In order to generate the Partition ID, a producer needs to know the size and the partitioning key of each consumer group. The consumer groups information is recorded transactionally when the application starts as well as when there are any changes in group size.
Changing producers and consumers
It is straightforward to increase or decrease producers since each producer operates independently. Adding or removing producer processes will do the job. However, when the size of consumer group needs to change, coordination is needed to update the consumer group information correctly. The steps can be summarized by this diagram:
Pausing and resuming are fast operations as they are coordinated using Apache ZooKeeper and executed in parallel. For example, with the web access log analytics application we mentioned above, changing the consumer groups information may look something like this:
With this queue design, the enqueue and dequeue performance is on par with batch HBase Puts and HBase Scans respectively, with some overhead for talking to the Tephra server. That overhead can be greatly reduced by batching multiple events in the same transaction.

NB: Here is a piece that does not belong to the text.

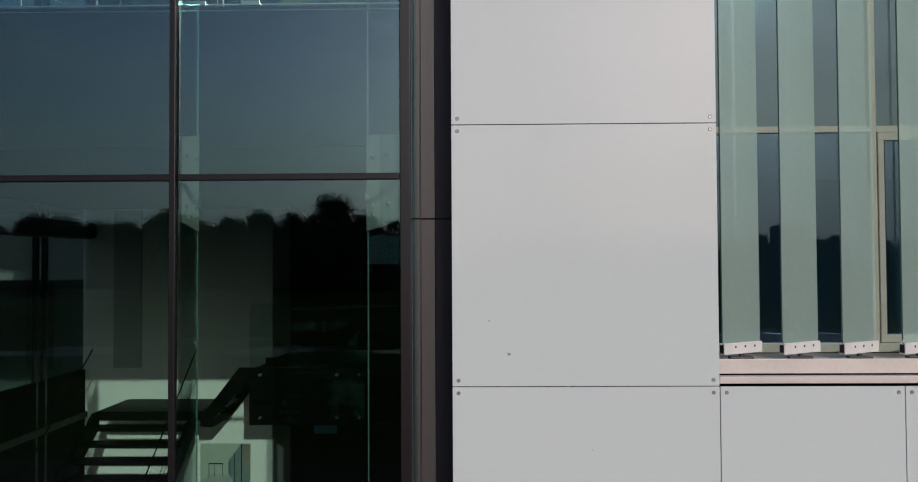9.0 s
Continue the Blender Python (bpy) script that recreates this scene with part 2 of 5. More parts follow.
def stain(name, colour, strength, scale=1.5):
    """A dried mark or painted sheen with a ragged, fading edge on a plate that reaches from -1 to 1."""
    m = material(name, colour, 0.9, vary=0.15, scale=3, bump=0.0, spec=0.1)
    nt = m.node_tree
    tc = nt.nodes.new("ShaderNodeTexCoord")
    ln = nt.nodes.new("ShaderNodeVectorMath")
    ln.operation = "LENGTH"
    nt.links.new(tc.outputs["Object"], ln.inputs[0])
    geo = nt.nodes.new("ShaderNodeNewGeometry")
    mp = nt.nodes.new("ShaderNodeMapping")
    mp.inputs["Scale"].default_value = (0.5, 1.6, 1)
    nt.links.new(geo.outputs["Position"], mp.inputs[0])
    ns = nt.nodes.new("ShaderNodeTexNoise")
    ns.inputs["Scale"].default_value, ns.inputs["Detail"].default_value, ns.inputs["Roughness"].default_value = scale, 7, 0.65
    nt.links.new(mp.outputs[0], ns.inputs["Vector"])
    add = nt.nodes.new("ShaderNodeMath")
    add.operation = "MULTIPLY_ADD"
    nt.links.new(ns.outputs["Fac"], add.inputs[0])
    add.inputs[1].default_value = -2.6
    nt.links.new(ln.outputs["Value"], add.inputs[2])
    mr = nt.nodes.new("ShaderNodeMapRange")
    mr.interpolation_type = "SMOOTHSTEP"
    nt.links.new(add.outputs[0], mr.inputs[0])
    mr.inputs[1].default_value, mr.inputs[2].default_value = -1.15, -0.45
    mr.inputs[3].default_value, mr.inputs[4].default_value = strength, 0.0
    tr = nt.nodes.new("ShaderNodeBsdfTransparent")
    mx = nt.nodes.new("ShaderNodeMixShader")
    nt.links.new(mr.outputs[0], mx.inputs[0])
    nt.links.new(tr.outputs[0], mx.inputs[1])
    nt.links.new(nt.nodes["Principled BSDF"].outputs[0], mx.inputs[2])
    nt.links.new(mx.outputs[0], nt.nodes["Material Output"].inputs[0])
    return m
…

Finally, to prevent “hotspotting“, we pre-split the HBase table based on the cluster size and apply salting on the row key to better distribute writes which otherwise would have been sequential due to monotonically increasing transaction writepointer.
We’ve tested the performance on a small ten-node HBase cluster and the result is impressive. Using a 1K bytes payload with batch size of 500 events, we achieved a throughput of 100K events per second produced and consumed, running with three producers and ten consumers. We also observed the throughput increases linearly when we add more producers and consumers: for example, it increased to 200K events per second when we doubled the number of producers and consumers.
With the help of HBase and a combination of best practices, we successfully built a linearly scalable, distributed transactional queue system and used it to provide a real time stream processing framework in CDAP: dynamically scalable, strongly consistent, and with an exactly-once delivery guarantee.